→ The problem
Transcribe all the entries word for word, but omit the images.

→ Information given
========================================================================
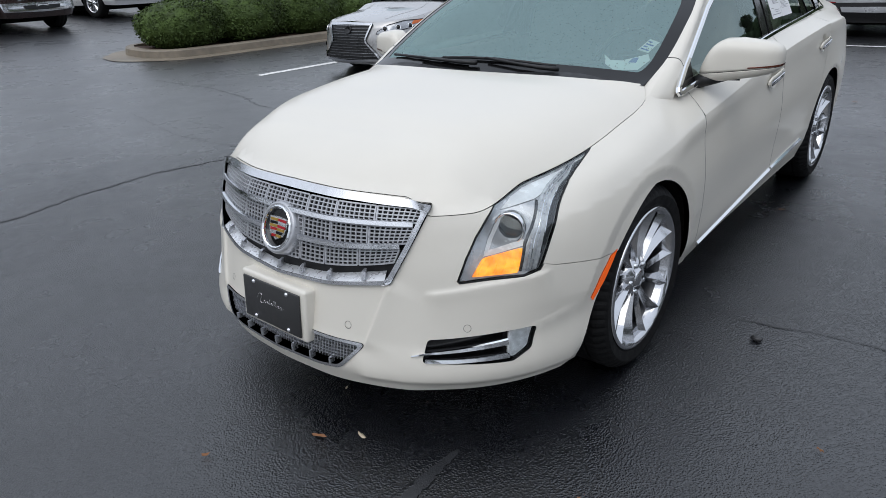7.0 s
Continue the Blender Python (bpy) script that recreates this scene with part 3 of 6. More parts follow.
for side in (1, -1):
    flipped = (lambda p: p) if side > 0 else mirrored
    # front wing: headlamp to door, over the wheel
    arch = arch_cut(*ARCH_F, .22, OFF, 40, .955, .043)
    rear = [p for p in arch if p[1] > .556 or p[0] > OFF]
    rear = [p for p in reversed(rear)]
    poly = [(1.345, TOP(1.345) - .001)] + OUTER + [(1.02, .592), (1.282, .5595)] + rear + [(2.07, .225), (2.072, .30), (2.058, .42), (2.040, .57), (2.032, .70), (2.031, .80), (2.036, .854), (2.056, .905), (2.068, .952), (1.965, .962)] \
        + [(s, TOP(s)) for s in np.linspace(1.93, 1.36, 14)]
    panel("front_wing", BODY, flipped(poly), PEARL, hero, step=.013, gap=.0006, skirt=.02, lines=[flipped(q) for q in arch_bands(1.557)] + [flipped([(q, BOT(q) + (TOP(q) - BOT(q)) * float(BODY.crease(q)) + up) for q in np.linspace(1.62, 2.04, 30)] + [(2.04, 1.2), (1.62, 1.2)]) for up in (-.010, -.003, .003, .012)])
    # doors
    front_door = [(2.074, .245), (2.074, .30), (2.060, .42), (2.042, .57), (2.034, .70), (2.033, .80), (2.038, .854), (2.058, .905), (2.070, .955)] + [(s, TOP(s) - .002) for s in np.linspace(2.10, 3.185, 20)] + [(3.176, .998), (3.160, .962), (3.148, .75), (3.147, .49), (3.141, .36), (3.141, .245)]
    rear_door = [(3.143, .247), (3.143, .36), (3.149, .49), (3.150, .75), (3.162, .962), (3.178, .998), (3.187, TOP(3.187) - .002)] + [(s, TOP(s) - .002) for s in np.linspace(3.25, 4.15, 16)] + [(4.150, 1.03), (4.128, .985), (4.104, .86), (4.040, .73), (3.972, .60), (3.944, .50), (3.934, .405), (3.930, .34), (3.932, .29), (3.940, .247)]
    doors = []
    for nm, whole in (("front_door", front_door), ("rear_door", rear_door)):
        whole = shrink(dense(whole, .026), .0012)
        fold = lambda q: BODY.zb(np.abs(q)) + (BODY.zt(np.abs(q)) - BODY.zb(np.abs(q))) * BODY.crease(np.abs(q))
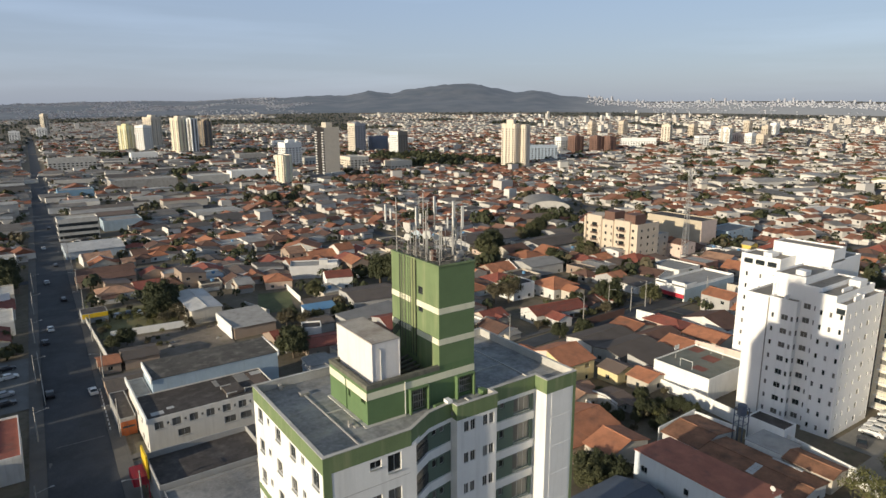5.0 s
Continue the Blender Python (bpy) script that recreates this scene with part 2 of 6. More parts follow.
========================================================================
→ Result
7.0 s
Continue the Blender Python (bpy) script that recreates this scene with part 3 of 6. More parts follow.
for side in (1, -1):
    flipped = (lambda p: p) if side > 0 else mirrored
    # front wing: headlamp to door, over the wheel
    arch = arch_cut(*ARCH_F, .22, OFF, 40, .955, .043)
    rear = [p for p in arch if p[1] > .556 or p[0] > OFF]
    rear = [p for p in reversed(rear)]
    poly = [(1.345, TOP(1.345) - .001)] + OUTER + [(1.02, .592), (1.282, .5595)] + rear + [(2.07, .225), (2.072, .30), (2.058, .42), (2.040, .57), (2.032, .70), (2.031, .80), (2.036, .854), (2.056, .905), (2.068, .952), (1.965, .962)] \
        + [(s, TOP(s)) for s in np.linspace(1.93, 1.36, 14)]
    panel("front_wing", BODY, flipped(poly), PEARL, hero, step=.013, gap=.0006, skirt=.02, lines=[flipped(q) for q in arch_bands(1.557)] + [flipped([(q, BOT(q) + (TOP(q) - BOT(q)) * float(BODY.crease(q)) + up) for q in np.linspace(1.62, 2.04, 30)] + [(2.04, 1.2), (1.62, 1.2)]) for up in (-.010, -.003, .003, .012)])
    # doors
    front_door = [(2.074, .245), (2.074, .30), (2.060, .42), (2.042, .57), (2.034, .70), (2.033, .80), (2.038, .854), (2.058, .905), (2.070, .955)] + [(s, TOP(s) - .002) for s in np.linspace(2.10, 3.185, 20)] + [(3.176, .998), (3.160, .962), (3.148, .75), (3.147, .49), (3.141, .36), (3.141, .245)]
    rear_door = [(3.143, .247), (3.143, .36), (3.149, .49), (3.150, .75), (3.162, .962), (3.178, .998), (3.187, TOP(3.187) - .002)] + [(s, TOP(s) - .002) for s in np.linspace(3.25, 4.15, 16)] + [(4.150, 1.03), (4.128, .985), (4.104, .86), (4.040, .73), (3.972, .60), (3.944, .50), (3.934, .405), (3.930, .34), (3.932, .29), (3.940, .247)]
    doors = []
    for nm, whole in (("front_door", front_door), ("rear_door", rear_door)):
        whole = shrink(dense(whole, .026), .0012)
        fold = lambda q: BODY.zb(np.abs(q)) + (BODY.zt(np.abs(q)) - BODY.zb(np.abs(q))) * BODY.crease(np.abs(q))
5.0 s
Continue the Blender Python (bpy) script that recreates this scene with part 2 of 6. More parts follow.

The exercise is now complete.